On the opposite side of the fence is feature journalism. A feature story includes all the facts of the straight news story, but is presented in a manner that makes for more interesting reading, often encompassing the subject's back story and other aspects of the situation to more fully fill in the details surrounding the main story. Journalists who write feature stories for print media must not only track down the facts, but also strive to find a new twist or unique angle to make the story more interesting and fresh.
From out of left field
The ambush interview was created by Mike Wallace while working for the news program "60 Minutes," which debuted in 1968. The tactic was later abandoned by Wallace, but other journalists still practice this tactic today. Ambush is a word used to describe lying in wait for another for the purpose of a surprise attack. In the journalistic sense, the attack is verbal and is designed to catch the interviewee off guard, so as to elicit responses to hard hitting questions without the chance to dress up or sugar coat responses.
Mike Wallace used the practice to ferret out the truth when it was considered to be clouded by pre-crafted responses and excuses designed to tell, at best, a distorted truth. Mike Wallace, even in the use of this surprise attack, maintained journalistic boundaries; however, other journalists have been quick to cross the line.
As of late, ambush journalism has morphed into a tool for personal gain, rather than a tool to bring truth to the public. Mike Wallace's brand of ambush journalism was about bringing information to the public that he believed was their right to know.
What goes around comes around
What will journalists justify in the name of "truth?" Is being rude, disrespectful, or unnecessarily aggressive all part of the price people in the public eye must pay for their notoriety? Do the short comings and misjudgments of these public figures give a journalist the right to invade their privacy, stalk them on the streets, and hide out in their bushes waiting to pounce with a microphone, a camera, and some strong arm tactics? How would some of them feel when it's their feet being put to the fire?
Jason Mattera, a conservative activist and author of two New York Times best-selling books about the events, and alleged brainwashing, surrounding the election of President Obama, employs the ambush technique to confront political figures then posts videos of these encounters on his YouTube Channel.
Earlier in the year, during Hilary Clinton's book tour, she was confronted on the street by Jason Mattera, video camera in tow, requesting an autograph. When Mrs. Clinton asked his name, he responded, "If you can make it out to Christopher Stevens…I think you knew him."
Christopher Stevens, a personal friend of Mrs. Clinton, was one of four Americans killed in Benghazi. Mattera lands a few more blows before Mrs. Clinton actually signs the book and returns it to him. At this point a body guard chases Mattera off.
Shortly thereafter, Mattera's actions are reviled by Bill O'Reilly on "The O'Reilly Factor" saying, it "unacceptable" to use "a horrendous act of terror to make a political point."

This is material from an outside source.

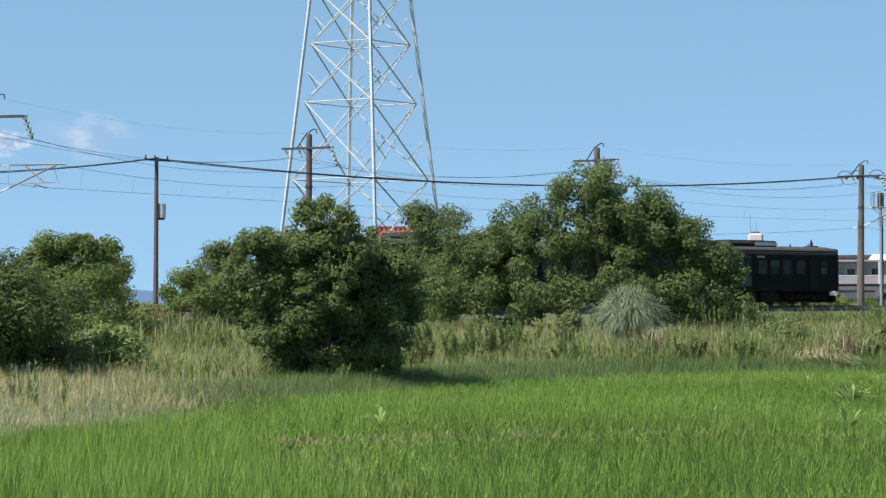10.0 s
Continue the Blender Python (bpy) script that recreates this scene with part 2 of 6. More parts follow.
M["arm"] = material("bracket_steel", (0.045, 0.043, 0.042), (0.085, 0.08, 0.076), 0.7, 3, 20, 0.05, spec=0.2)
M["tube"] = material("bracket_tube", (0.15, 0.12, 0.10), (0.25, 0.21, 0.18), 0.5, 2, 12, 0.05, metal=0.3)
M["porcelain"] = material("porcelain", (0.75, 0.76, 0.76), (0.85, 0.85, 0.84), 0.2, 4, 30, 0)
M["wire"] = material("wire", (0.03, 0.035, 0.04), (0.06, 0.065, 0.07), 0.5, 2, 10, 0, metal=0.3)
M["copper"] = material("contact_wire", (0.05, 0.045, 0.045), (0.10, 0.09, 0.085), 0.4, 2, 10, 0, metal=0.5)
M["ballast"] = material("ballast", (0.055, 0.045, 0.035), (0.135, 0.108, 0.082), 0.95, 1.5, 9, 0.8, spec=0.1)
M["rail"] = material("rail_steel", (0.10, 0.06, 0.04), (0.17, 0.11, 0.08), 0.55, 1, 15, 0.1, metal=0.5)
M["sleeper"] = material("sleeper", (0.17, 0.16, 0.15), (0.25, 0.24, 0.22), 0.9, 2, 20, 0.2)
M["paint_black"] = material("black_carbody_paint", (0.004, 0.004, 0.0035), (0.010, 0.0100, 0.0080), 0.30, 0.8, 12, 0.04, spec=0.05)
# front black lightened and browned: its sunlit look is put into the paint
M["paint_front"] = material("sunlit_front_black", (0.018, 0.015, 0.014), (0.042, 0.033, 0.030), 0.4, 2.5, 18, 0.06, spec=0.3)
M["train_roof"] = material("train_roof_paint", (0.035, 0.032, 0.029), (0.075, 0.068, 0.06), 0.75, 0.9, 12, 0.1)
M["unit"] = material("roof_unit_paint", (0.016, 0.016, 0.015), (0.038, 0.037, 0.035), 0.7, 1.5, 14, 0.05, spec=0.2)
M["under"] = material("underframe", (0.010, 0.009, 0.008), (0.026, 0.022, 0.019), 0.85, 2, 14, 0.15, spec=0.1)
M["glass"] = material("dark_glass", (0.012, 0.014, 0.015), (0.025, 0.028, 0.028), 0.08, 0.5, 3, 0, spec=0.35)
# both train pane colours hold the light seen through and mirrored in them
M["glass_lit"] = material("lit_train_pane", (0.004, 0.005, 0.004), (0.036, 0.041, 0.025), 0.15, 1.2, 6, 0, obj=1.5, spec=0.12)
M["glass_pale"] = material("lit_pale_pane", (0.024, 0.028, 0.020), (0.055, 0.061, 0.045), 0.25, 1.2, 6, 0, obj=0.6, spec=0.15)
M["silver"] = material("silver_trim", (0.20, 0.195, 0.185), (0.30, 0.29, 0.27), 0.4, 3, 20, 0.02, metal=0.5)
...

Joining O'Reilly in his verbal tongue lashing of Mattera was Fox anchor Martha MacCallum, who agreed with him wholeheartedly. Afterwards, Mattera tweeted his displeasure about O'Reilly's failure to invite him on the program to answer the accusations personally. It seems that Mr. Mattera is less than pleased to be ambushed on the subject of his ambush of another.
The Best Laid Plans
It appears, however, that Jason Mattera enjoys being in hot water, as long as he gets what he is after in the ambush. Sometimes when you don't play nice, things can back fire, such as Mattera's ambush/stalking of Lois Lerner, a controversial IRS executive. After following her onto private property, Mattera begins throwing out pointed questions designed, not to elicit a response, but to deliver thinly veiled accusations.
The video clip of Mattera's ambush of Ms. Lerner, instead of garnering praise for his methods, actually garnered sympathy for the put-upon former IRS executive, a feat which caused Greg Gutfed of "The Five" to say, "So it takes a special gift to make the least sympathetic bureaucrat on the planet look sympathetic. Seriously, that even made me feel bad for Lerner, and I can't stand her."
Where to draw the line
While all agree that Mike Wallace's use of this technique was effective and performed in the search for truth, they also agree that this technique, in its current form, borders on bullying. The product of such ambush journalism is to serve a personal interest in gaining either notoriety or a monetary reward. When journalists stoop down to dug up dirt for no other purpose than casting themselves in the spotlight it casts a shadow of suspicion on journalism in general. Unfortunately, it appears that ambush journalism is in no way in decline, and that will continue to be the case until the public will no longer accept the product of this tactic.